Każdy, kto mieszka w bloku, wie, jak sąsiad bez przerwy remontujący mieszkanie, może uprzykrzyć nam życie.
- Rodzina, która mieszka pode mną, po zakończeniu jednego remontu, zaczyna drugi - opowiada pani Teresa z Wyżyn (nazwisko do wiadomości redakcji). - Najpierw remontowali łazienkę, teraz wyburzają ścianę między kuchnią a pokojem. Pomijając już fakt, że od ciągłego kucia i wiercenia boli mnie głowa, to nie wiem, czy sąsiad nie narusza konstrukcji budynku? - zastanawia się nasza Czytelniczka.
Bydgoskie spółdzielnie mieszkaniowe, do których zadzwoniliśmy, zapewniają, że żadne prace budowlane nie powinny odbyć się bez ich zgody.
W spółdzielni "Zjednoczeni" wszystkie roboty budowlane prowadzone w mieszkaniu, wymagają zgody zarządu spółdzielni. Dotyczy to również mieszkańców, którzy mają wykupiony lokal. - Każdy remont to kłopot, a tym bardziej w bloku - przyznaje Teresa Orzechowska, zastępca prezesa "Zjednoczonych".
I dlatego apel, żeby prace prowadzić w "godzinach uwzględniających prawo innych mieszkańców do spokoju i wypoczynku" znalazł się w marcowym biuletynie spółdzielni "Zjednoczeni".
- Zbyt wiele osób stosuje zasadę: mieszkanie jest moje, więc mogę w nim robić, co chce - mówi Zbigniew Sokół, prezes Fordońskiej Spółdzielni Mieszkaniowej. - A przecież musimy pamiętać, że robiąc remont na własną rękę, stwarzamy nie tylko zagrożenie dla siebie, ale również dla pozostałych lokatorów - dodaje.
Żeby mieć pewność, że ktoś ze zbyt dużą swobodą wykonał przeróbki budowlane w swoim mieszkaniu, FSM co 5 lat przeprowadza przeglądy budowlane. - Jeżeli inspektorzy zauważą jakieś nieprawidłowości, zgłaszają przypadek do spółdzielni.

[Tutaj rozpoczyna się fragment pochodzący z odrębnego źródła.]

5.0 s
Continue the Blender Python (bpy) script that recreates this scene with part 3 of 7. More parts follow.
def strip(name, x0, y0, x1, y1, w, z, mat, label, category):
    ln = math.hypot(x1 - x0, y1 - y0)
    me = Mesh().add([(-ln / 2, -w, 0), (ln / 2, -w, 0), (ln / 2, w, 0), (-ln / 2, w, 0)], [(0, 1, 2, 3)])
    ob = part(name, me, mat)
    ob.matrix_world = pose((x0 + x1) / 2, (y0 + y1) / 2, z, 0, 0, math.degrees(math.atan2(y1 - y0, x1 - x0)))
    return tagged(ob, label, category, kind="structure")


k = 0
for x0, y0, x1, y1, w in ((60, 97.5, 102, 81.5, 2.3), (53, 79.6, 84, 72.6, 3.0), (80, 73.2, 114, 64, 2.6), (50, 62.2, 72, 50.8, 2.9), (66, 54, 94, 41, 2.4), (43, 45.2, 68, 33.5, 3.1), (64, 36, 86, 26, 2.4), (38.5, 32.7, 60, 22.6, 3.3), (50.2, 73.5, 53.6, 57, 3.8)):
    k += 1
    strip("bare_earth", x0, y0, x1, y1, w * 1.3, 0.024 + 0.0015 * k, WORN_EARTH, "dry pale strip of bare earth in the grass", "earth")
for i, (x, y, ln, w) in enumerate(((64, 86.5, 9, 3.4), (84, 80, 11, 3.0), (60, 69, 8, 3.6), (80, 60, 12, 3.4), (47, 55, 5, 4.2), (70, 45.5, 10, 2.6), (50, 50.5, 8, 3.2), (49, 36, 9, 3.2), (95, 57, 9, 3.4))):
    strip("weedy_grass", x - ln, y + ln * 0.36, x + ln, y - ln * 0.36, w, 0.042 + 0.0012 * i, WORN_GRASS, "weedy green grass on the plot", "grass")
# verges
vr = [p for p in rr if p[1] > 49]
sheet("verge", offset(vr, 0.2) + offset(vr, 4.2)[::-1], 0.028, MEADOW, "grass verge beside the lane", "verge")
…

W sprawach poważniejszych może dojść nawet do zawiadomienia nadzoru budowlanego - informuje prezes Sokół.
Prezesi części spółdzielni mieszkaniowych nie ukrywają, że o remontach w konkretnych mieszkaniach dowiadują się od innych lokatorów.
- Jeżeli stwierdzimy na miejscu, że na przykład wyburzenie ściany może naruszyć konstrukcję budynku, wstrzymujemy prace - wyjaśnia Leszek Małecki, wiceprezes Bydgoskiej Spółdzielni Mieszkaniowej. - Jeżeli ktoś chce cokolwiek przebudowywać, musi napisać do nas wniosek z wyjaśnieniem, co chce robić. Nie robimy tego, by utrudniać życie naszym mieszkańcom. Nie możemy po prostu ryzykować życia i zdrowia lokatorów - dodaje Małecki.